Практически каждая фраза в тексте Варламова вызывала вопросы и возражения. Буквально с са­мого первого предложения: события 11 сентября он именовал «одним из поворотных пунктов Третьей мировой войны». Но ведь Третьей мировой приня­то называть холодную войну, которая закончилась победой США и западного мира над коммунистиче­ской Россией в 1991-м! А с 11 сентября, если следо­вать принятой в нашей прессе терминологии, на­чалась Четвертая мировая: грандиозная кампания против терроризма. Если же верить Варламову, вы­ходило, что все это — звенья одной умело состав­ленной цепи. Только вот можно ли ему верить?

Пока я размышлял над этим, в офис вошел Гена Таманцев, и все внимание немедленно переклю­чилось на него. Надо сказать, что таким понурым я не видел своего старого друга никогда прежде. На мой вопросительный взгляд он ответил просто и коротко:

— Умер отец Филарет, авторитетный церков­ный деятель.

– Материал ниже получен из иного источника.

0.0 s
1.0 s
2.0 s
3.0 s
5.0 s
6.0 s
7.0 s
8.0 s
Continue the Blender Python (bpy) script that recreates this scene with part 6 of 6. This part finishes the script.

— Ты же вроде не испытываешь особой сим­патии к Церкви? — удивился я. Гена в недалеком прошлом был отцом Геннадием, искренне верую­щим православным священником, попытавшим­ся предложить план модернизации Церкви. За это его расстригли и он едва успел спастись бегством от церковных иерархов.

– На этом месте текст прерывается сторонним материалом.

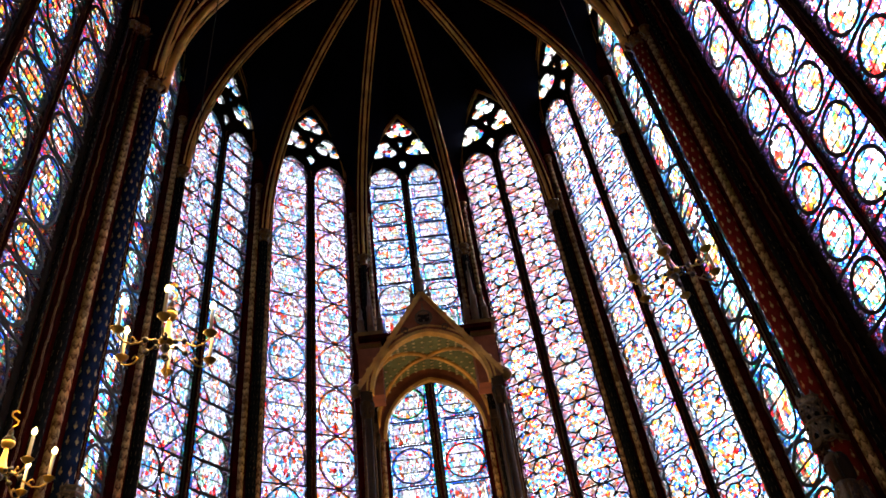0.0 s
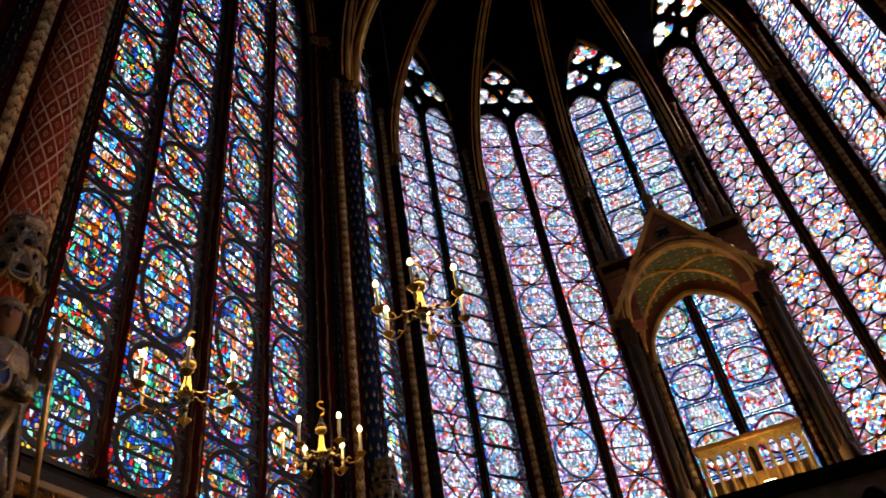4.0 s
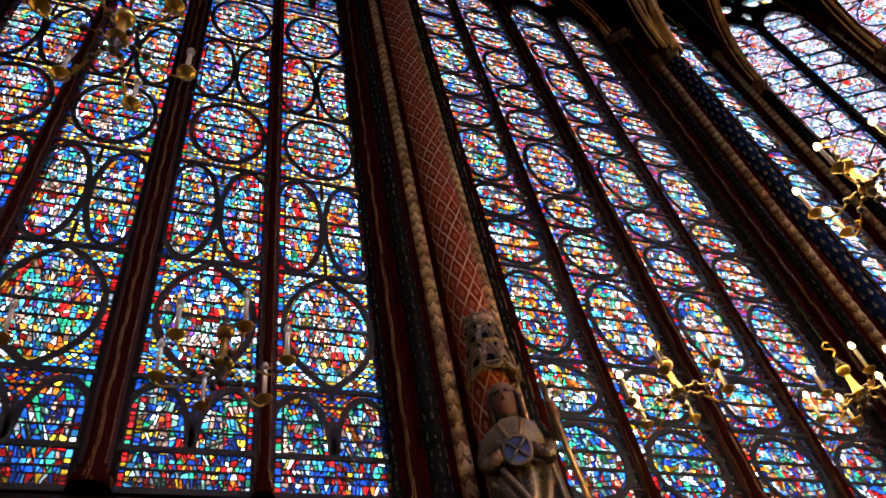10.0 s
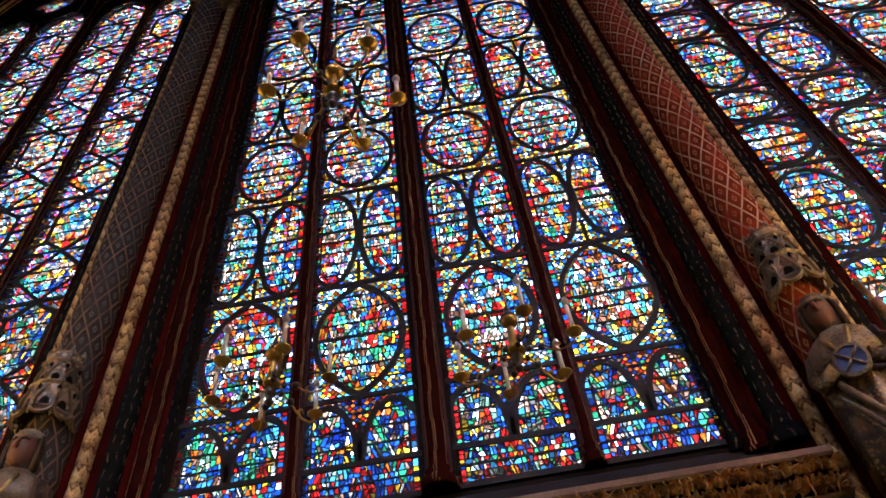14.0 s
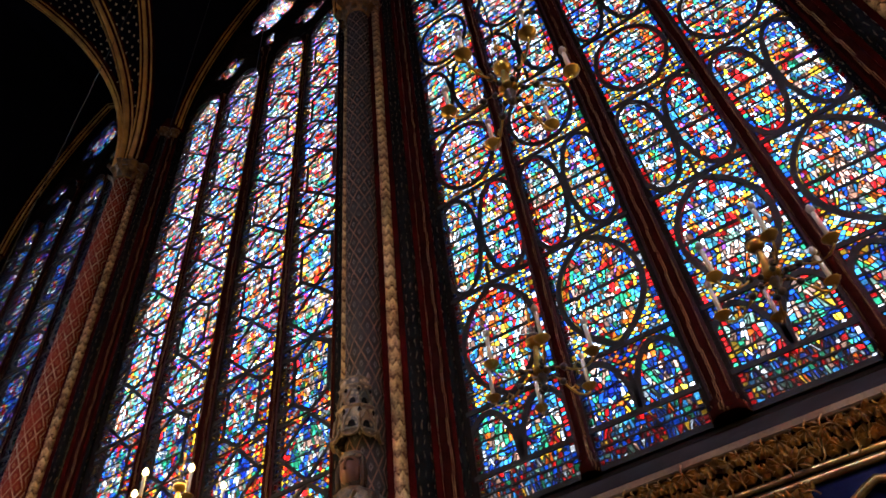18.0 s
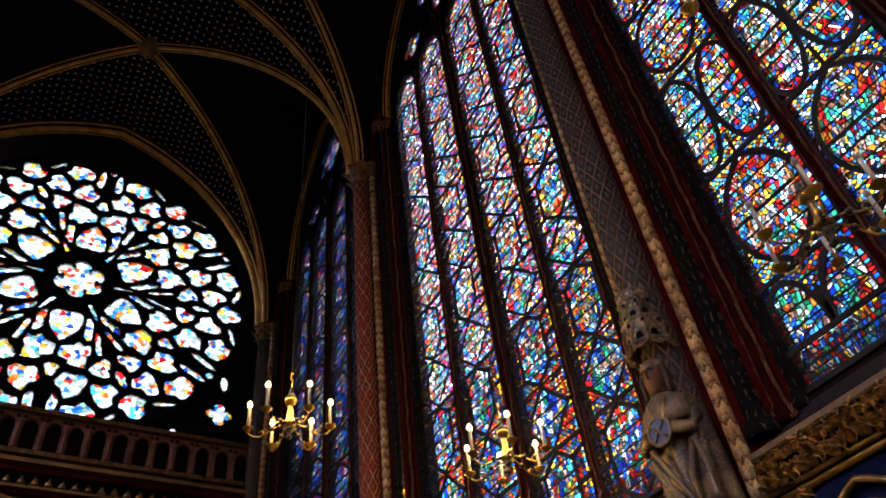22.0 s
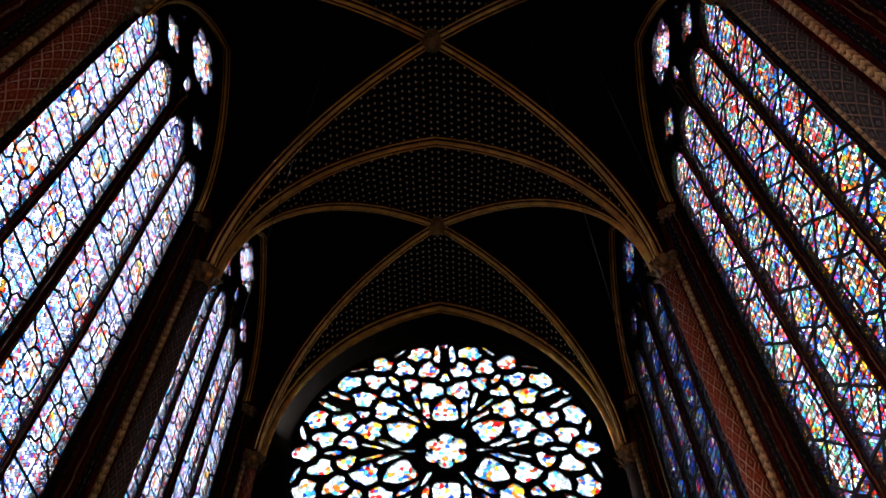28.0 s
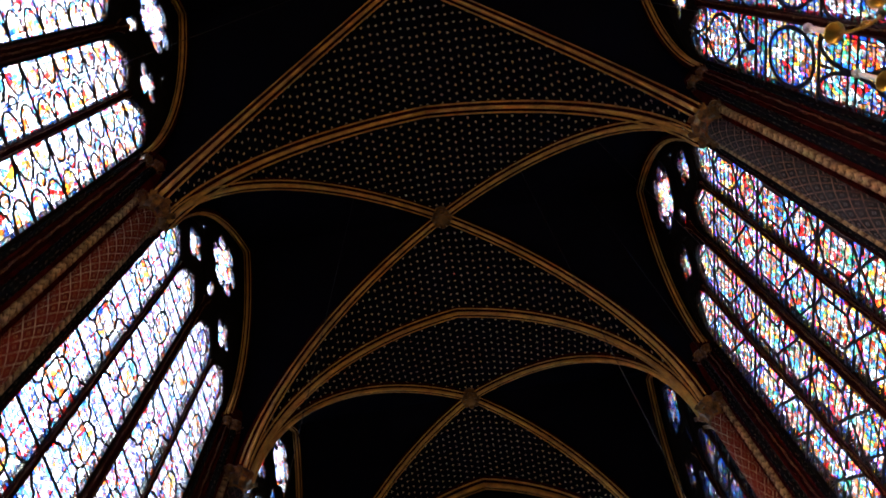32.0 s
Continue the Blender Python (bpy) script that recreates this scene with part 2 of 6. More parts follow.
M_COLD = aged("unlit_bulb", (0.35, 0.33, 0.30), (0.25, 0.24, 0.22), 0.3)
M_FLOOR = aged("floor_tile", (0.09, 0.065, 0.05), (0.04, 0.03, 0.028), 0.45)
M_SLATE = aged("slate_roof", (0.10, 0.105, 0.12), (0.06, 0.062, 0.07), 0.6)
M_ROBE = brocade("statue_brocade", (0.020, 0.012, 0.007), (0.14, 0.088, 0.033), 0.032)
M_HEM = brocade("statue_hem", (0.095, 0.064, 0.034), (0.012, 0.010, 0.008), 0.026, 0.55, 0.0)
M_CANOPYDARK = brocade("canopy_ground", (0.035, 0.024, 0.015), (0.22, 0.155, 0.085), 0.05)
M_SKIN = aged("statue_face", (0.09, 0.038, 0.024), (0.045, 0.02, 0.013), 0.5)
M_CREAM = aged("canopy_cream", (0.16, 0.115, 0.064), (0.045, 0.03, 0.017), 0.5, 0.0, 9.0)
M_CANOPY = aged("canopy_stone", (0.085, 0.05, 0.022), (0.025, 0.016, 0.011), 0.5, 0.15, 5.0)
M_TRIM = aged("trim_gilding", (0.34, 0.215, 0.07), (0.06, 0.032, 0.012), 0.36, 0.75, 9.0)
M_SPANDREL = aged("tribune_red", (0.24, 0.085, 0.05), (0.13, 0.045, 0.028), 0.55)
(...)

— Он был моим учителем, — помедлив, ответил Таманцев. — Именно он благословил мою работу по модернизации Церкви. Сам Филарет пользо­вался огромным авторитетом у верующих, поэто­му, хотя церковные власти его недолюбливали, им было выгоднее использовать его популярность. Все шло более-менее гладко, и он отделывался редки­ми выговорами за вольнодумство, пока не занялся одной неизученной темой…

То, что рассказывал Гена, удивляло меня все больше и больше. Отец Филарет занялся нечем иным, как влиянием Католической церкви на раз­вал Советского Союза. При этом он выявил целый ряд поразительных подробностей и пришел при­мерно к тем же выводам, что и Варламов. Самое главное — ему удалось обнаружить, что за спиной католицизма стояла некая другая, не менее мо­гущественная организация. И тут все его поиски уперлись в глухую стену.

Впрочем, стена на поверку оказалась не та­кой уж глухой. По крайней мере, она вниматель­но прислушивалась ко всем действиям Филаре­та и время от времени пыталась помешать ему. Несколько раз с самых разных сторон (и с высот церковной иерархии, и из государственных орга­нов) звучали вежливые, но весьма настойчивые предупреждения о том, что лучше бы ему бросить это занятие и взяться за что-нибудь более полезное для здоровья. Однако Филарет, будучи человеком упорным, игнорировал все угрозы. И вот случи­лось непоправимое.

Филарет жил в одном из русских монастырей и каждый день читал проповеди местным жителям и паломникам, стекавшимся сюда со всех концов России. Паломники, соответственно, порой под­носили ему скромные дары: вязаные рукавицы, домашние соления (в России очень популярно при­готовление овощных и грибных консервов в до­машних условиях). Именно домашними грибочка­ми, принесенными какой-то старушкой, Филарет, согласно официальной версии, и отравился. Он долго не хотел вызывать врача, потом пришлось ждать «скорую помощь»… Священник скончался по дороге в больницу.

Обо всем этом Гена узнал от нотариуса, который каким-то образом раздобыл его парижский теле­фон. Оказалось, что все свое скромное имущество, состоявшее в основном из книг и рукописей, Фила­рет завещал Таманцеву. Впрочем, большая часть вещей священника оказалась похищена неизвес­тными прямо из монастырской кельи. Но кое-что все же уцелело.

Мы немедленно организовали «военный совет». Было ясно, что Таманцеву лететь в Россию катего­рически нельзя: дело против него, по слухам, все еще не было закрыто, и ему грозила опасность от­правиться из аэропорта прямиком в КПЗ. У меня элементарно не было времени. Софи не знала тол­ком ни языка, ни страны. Оставался Жерар, на которого мы оформили генеральную доверенность от имени Гены и отправили в Москву.

— Эгей! — крикнул он нам на прощание, прой­дя регистрацию. — Я скоро вернусь, привезу вод­ки и матрешек!

Мы не могли и предположить, что вернется он не так уж скоро и привезет с собой нечто совсем иное. А события, тем временем, развивались сво­им чередом.